R.- Lo soy, pero cuando hago un espectáculo en solitario. Cuando trabajo en uno con más actores, todos son autores. No somos lo que podrías llamar buenos dramaturgos, porque tenemos diferentes educaciones y culturas. Procedemos de diferentes lugares del mundo, así que no hay coherencia en la escritura o en el estilo, pero la historia, el contenido, sí es coherente. Eso a veces le extraña a la gente del teatro que procede más del mundo literario y espera que el teatro sea algo escrito tan solo por un autor. Yo respeto eso, pero creo que también puedes hacer un gran trabajo con personas que no son escritores oficialmente, sino contadores de historias, actores, cantantes de ópera. Es otra forma de escritura que debería ser fomentada tanto como escribir en el sentido más literario del término.
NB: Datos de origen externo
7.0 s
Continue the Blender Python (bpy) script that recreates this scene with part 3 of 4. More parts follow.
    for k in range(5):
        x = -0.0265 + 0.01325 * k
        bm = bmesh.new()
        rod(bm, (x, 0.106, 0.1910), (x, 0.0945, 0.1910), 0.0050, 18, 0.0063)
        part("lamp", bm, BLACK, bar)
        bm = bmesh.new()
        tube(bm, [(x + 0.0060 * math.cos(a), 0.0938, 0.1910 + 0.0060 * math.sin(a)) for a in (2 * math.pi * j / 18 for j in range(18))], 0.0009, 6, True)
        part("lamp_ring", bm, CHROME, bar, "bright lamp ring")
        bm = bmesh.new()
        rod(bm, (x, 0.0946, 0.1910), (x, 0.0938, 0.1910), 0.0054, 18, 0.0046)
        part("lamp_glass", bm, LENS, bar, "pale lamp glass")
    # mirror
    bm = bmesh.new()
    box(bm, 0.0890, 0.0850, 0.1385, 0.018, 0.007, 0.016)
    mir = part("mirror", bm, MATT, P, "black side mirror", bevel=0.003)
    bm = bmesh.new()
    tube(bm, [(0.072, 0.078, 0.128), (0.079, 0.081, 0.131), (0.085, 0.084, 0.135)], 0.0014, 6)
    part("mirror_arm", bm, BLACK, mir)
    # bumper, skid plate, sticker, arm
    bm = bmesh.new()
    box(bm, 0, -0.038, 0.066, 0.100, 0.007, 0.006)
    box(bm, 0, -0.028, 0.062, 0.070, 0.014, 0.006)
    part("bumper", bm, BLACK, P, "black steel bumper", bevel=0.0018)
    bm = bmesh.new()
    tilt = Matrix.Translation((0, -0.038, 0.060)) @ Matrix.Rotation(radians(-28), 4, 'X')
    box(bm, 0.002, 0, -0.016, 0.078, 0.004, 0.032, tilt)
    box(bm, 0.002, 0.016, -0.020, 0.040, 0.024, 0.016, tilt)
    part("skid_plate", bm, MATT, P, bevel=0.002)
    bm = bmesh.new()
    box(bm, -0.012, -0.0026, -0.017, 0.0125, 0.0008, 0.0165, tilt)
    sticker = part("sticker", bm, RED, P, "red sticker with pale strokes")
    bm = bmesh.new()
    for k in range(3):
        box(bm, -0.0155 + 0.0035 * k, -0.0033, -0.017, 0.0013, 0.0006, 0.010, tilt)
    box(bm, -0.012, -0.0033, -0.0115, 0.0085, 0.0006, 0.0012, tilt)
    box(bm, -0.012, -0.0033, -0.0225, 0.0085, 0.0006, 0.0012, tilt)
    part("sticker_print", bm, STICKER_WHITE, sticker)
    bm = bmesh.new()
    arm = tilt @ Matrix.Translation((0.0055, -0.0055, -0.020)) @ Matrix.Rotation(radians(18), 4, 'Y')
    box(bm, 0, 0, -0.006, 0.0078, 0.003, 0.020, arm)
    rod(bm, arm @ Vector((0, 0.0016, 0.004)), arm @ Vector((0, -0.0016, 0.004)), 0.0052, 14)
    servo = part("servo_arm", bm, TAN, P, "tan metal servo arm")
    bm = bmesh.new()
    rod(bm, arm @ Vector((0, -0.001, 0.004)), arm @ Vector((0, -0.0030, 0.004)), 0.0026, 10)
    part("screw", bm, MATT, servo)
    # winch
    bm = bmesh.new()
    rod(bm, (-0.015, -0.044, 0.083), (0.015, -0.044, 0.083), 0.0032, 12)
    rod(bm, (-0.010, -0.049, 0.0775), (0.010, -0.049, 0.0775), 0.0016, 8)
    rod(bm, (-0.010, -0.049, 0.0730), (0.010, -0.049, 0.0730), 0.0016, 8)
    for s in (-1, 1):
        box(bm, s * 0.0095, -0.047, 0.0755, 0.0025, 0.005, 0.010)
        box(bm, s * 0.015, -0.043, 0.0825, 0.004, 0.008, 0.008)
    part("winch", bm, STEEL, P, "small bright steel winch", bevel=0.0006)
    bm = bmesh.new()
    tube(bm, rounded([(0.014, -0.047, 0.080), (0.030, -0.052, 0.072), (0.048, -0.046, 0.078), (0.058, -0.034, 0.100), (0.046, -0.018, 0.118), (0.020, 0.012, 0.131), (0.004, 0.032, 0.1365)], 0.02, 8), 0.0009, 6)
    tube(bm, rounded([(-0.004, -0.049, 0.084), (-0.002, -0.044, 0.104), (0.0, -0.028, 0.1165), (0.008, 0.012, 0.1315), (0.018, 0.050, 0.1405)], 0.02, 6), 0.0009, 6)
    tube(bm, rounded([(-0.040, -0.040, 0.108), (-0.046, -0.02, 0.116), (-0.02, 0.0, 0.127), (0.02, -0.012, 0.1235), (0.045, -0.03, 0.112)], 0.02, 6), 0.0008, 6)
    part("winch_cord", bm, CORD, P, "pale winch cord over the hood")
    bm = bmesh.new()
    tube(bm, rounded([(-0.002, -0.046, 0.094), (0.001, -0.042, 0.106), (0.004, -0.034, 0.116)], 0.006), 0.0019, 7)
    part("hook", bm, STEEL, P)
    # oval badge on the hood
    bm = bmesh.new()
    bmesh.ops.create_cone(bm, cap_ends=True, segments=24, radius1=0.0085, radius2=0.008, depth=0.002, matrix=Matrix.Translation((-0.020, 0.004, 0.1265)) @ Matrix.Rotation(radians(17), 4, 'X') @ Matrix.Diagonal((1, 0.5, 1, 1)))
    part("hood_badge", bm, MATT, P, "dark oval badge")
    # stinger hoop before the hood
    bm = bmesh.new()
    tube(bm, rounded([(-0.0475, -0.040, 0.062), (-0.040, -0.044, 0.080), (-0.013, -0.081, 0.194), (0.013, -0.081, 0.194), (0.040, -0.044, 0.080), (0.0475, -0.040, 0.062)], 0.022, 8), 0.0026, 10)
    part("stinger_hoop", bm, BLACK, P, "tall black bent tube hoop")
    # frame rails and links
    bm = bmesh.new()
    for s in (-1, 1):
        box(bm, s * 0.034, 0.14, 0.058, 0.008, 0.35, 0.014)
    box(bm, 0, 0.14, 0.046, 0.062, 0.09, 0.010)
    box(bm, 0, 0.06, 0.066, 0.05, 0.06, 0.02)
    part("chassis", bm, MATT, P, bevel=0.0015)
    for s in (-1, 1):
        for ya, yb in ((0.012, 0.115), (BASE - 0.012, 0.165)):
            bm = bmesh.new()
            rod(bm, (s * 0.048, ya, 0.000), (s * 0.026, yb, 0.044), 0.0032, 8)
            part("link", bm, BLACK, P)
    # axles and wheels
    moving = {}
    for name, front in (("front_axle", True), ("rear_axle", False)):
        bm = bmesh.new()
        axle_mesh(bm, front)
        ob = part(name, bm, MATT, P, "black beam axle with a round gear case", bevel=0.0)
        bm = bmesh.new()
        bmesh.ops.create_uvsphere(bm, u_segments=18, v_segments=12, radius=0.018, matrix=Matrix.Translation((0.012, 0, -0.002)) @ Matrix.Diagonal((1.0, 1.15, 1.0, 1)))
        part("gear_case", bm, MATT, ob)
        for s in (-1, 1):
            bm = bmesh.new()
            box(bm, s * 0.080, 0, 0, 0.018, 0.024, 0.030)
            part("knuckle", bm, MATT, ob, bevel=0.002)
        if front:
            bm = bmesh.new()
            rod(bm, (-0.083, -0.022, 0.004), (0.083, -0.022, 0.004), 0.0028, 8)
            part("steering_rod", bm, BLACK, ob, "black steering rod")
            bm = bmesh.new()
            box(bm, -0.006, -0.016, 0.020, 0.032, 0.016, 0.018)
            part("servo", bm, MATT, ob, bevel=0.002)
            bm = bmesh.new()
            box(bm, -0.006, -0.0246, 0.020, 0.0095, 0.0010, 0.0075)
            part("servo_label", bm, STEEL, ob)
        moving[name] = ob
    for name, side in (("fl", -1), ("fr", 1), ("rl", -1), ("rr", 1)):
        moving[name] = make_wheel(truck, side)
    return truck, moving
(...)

P.- Para terminar, ¿puede contarme algo acerca de su próximo espectáculo, 887?

R.- Trata sobre la memoria, que acaso sea un tema demasiado amplio, pero es una obra muy personal y, de nuevo, un solo. 887 es la dirección del edificio de apartamentos en el que me crie entre los 2 y los 12 años en los 60. Trata de la pérdida de la identidad que conlleva la pérdida de la memoria. Pero también sobre el teatro. Nos olvidamos a veces de que la base del teatro es la memoria. El primer elogio que recibes de tus tíos y tías cuando van a verte actuar es «¡qué memoria tienes!». Es un montaje más autobiográfico que otros, sin ser pretencioso, sino algo muy sencillo.
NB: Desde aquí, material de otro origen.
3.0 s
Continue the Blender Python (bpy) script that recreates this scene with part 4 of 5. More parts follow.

P.- Al hilo de esto último, en muchos de sus montajes, detrás de lo complejos que puedan parecer, ¿se percibe al final una búsqueda de la simplicidad?
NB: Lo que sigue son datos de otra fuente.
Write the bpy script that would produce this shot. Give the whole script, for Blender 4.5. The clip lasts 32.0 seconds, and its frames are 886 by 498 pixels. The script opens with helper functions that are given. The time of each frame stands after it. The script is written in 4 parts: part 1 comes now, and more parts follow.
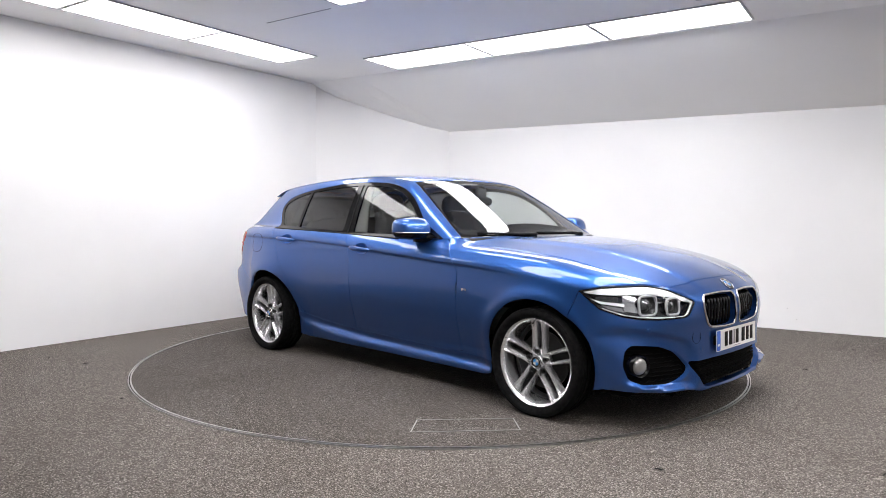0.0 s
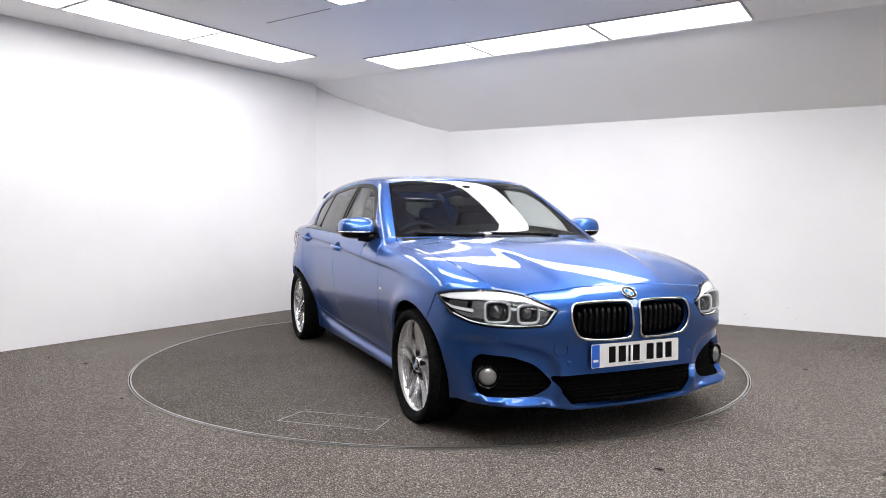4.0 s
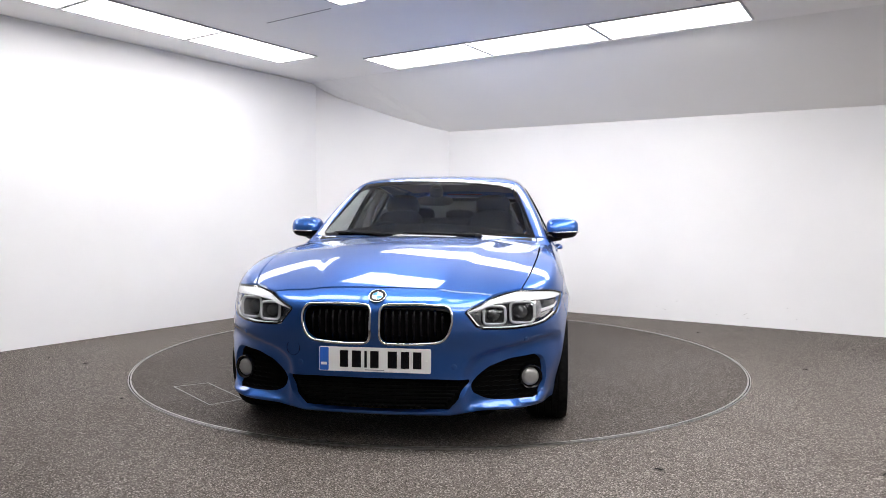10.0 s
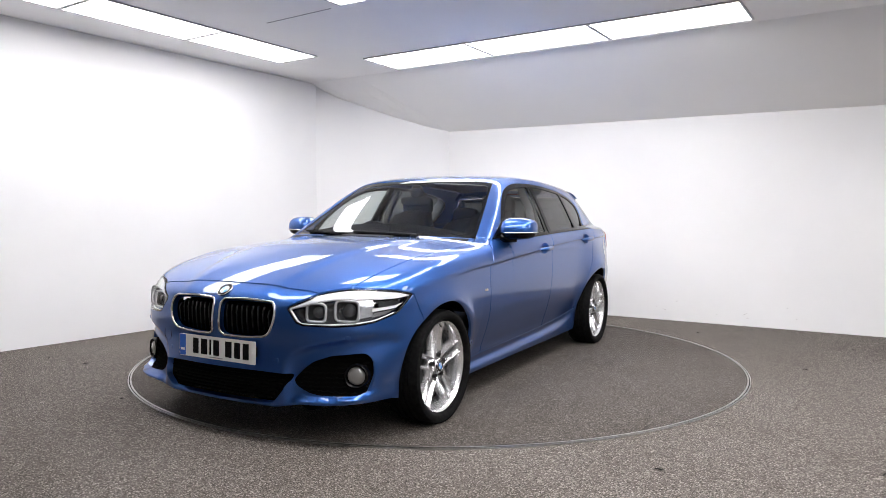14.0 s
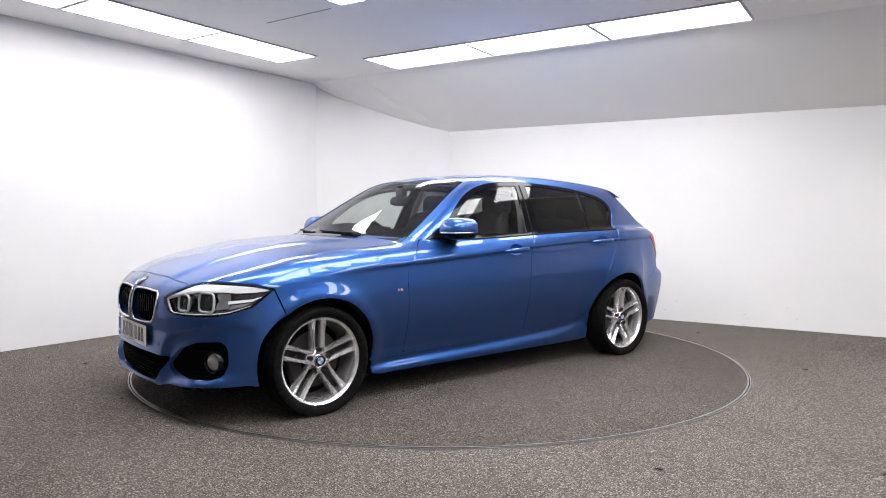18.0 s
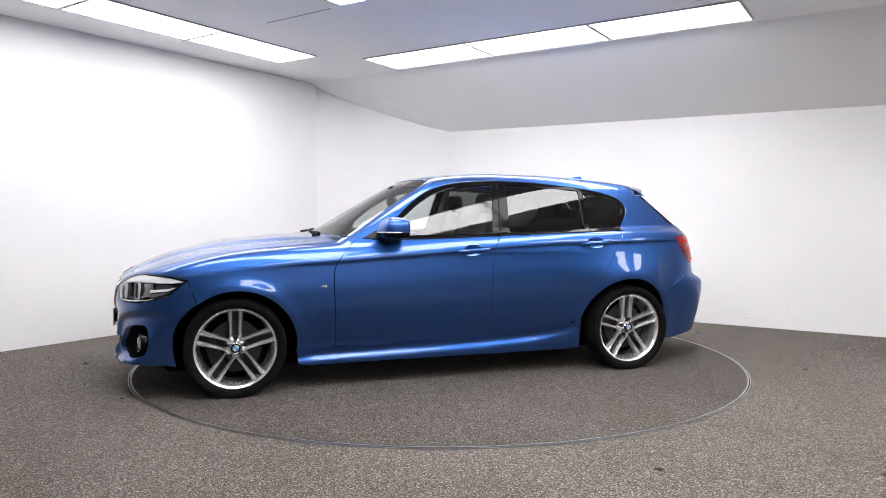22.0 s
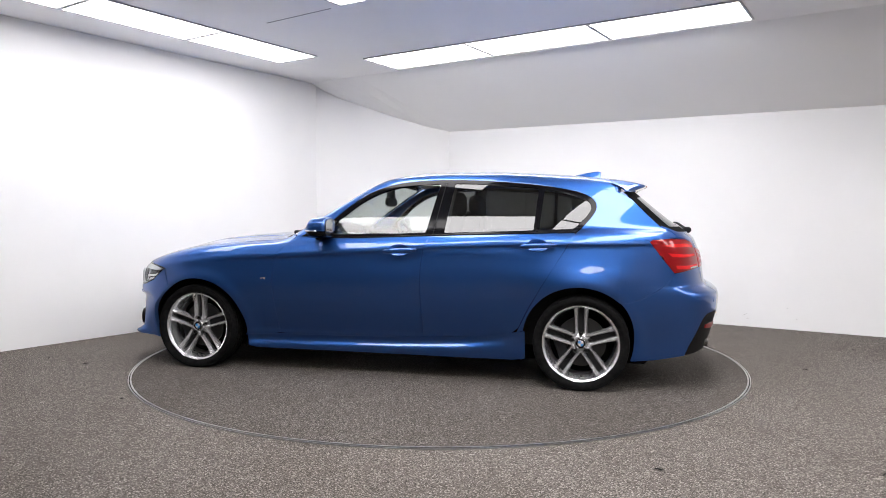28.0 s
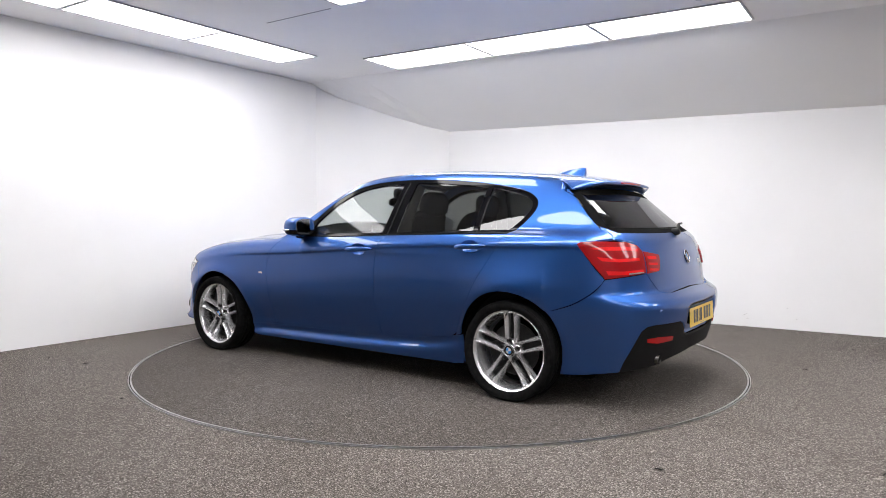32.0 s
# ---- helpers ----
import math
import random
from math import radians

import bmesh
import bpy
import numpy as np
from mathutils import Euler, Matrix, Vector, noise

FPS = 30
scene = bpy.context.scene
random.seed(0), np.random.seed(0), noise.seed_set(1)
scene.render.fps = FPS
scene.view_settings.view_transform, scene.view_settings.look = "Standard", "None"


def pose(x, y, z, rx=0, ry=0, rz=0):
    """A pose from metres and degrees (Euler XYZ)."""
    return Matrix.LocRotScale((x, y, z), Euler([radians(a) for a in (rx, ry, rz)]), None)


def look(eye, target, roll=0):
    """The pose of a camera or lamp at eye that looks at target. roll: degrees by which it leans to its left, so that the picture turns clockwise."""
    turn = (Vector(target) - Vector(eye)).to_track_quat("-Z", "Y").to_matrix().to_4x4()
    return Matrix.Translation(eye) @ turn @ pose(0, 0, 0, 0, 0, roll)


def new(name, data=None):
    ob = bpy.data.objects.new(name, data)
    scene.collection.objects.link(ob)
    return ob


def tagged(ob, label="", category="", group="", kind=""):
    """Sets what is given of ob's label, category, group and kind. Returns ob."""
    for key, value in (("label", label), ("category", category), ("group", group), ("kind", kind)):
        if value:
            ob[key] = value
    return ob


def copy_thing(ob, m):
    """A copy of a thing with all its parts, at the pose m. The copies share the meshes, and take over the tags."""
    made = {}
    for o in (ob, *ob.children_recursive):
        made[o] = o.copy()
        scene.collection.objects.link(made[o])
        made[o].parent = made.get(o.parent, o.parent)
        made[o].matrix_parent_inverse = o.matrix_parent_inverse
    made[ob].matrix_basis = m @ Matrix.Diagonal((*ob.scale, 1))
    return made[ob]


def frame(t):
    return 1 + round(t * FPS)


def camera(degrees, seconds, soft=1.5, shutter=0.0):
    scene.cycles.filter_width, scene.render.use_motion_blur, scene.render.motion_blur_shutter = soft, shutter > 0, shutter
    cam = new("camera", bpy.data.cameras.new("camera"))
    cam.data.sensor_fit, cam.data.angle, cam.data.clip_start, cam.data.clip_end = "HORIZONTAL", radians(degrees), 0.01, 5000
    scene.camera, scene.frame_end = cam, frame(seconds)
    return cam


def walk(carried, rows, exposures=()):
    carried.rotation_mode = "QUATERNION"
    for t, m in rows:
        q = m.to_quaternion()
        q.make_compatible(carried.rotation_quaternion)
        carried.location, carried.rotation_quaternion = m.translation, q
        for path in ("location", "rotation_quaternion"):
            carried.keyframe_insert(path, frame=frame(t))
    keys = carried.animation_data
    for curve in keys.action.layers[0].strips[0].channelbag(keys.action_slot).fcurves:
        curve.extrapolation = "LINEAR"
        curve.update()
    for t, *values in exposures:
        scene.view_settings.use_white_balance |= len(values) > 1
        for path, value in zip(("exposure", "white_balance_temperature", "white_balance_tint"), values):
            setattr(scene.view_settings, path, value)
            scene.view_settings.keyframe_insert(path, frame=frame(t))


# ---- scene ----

R.- Bueno, hay una carta que Frédéric Chopin escribió, lo último que dejó escrito, en la que decía: «Al final, está la simplicidad». Si tratas de empezar en ese punto no lo lograrás. La simplicidad es algo que se consigue al final. Tienes que empezar a hacerlo todo complicado, probarlo todo, lo impensable, lo más loco, y al final aparece la sencillez en toda su belleza.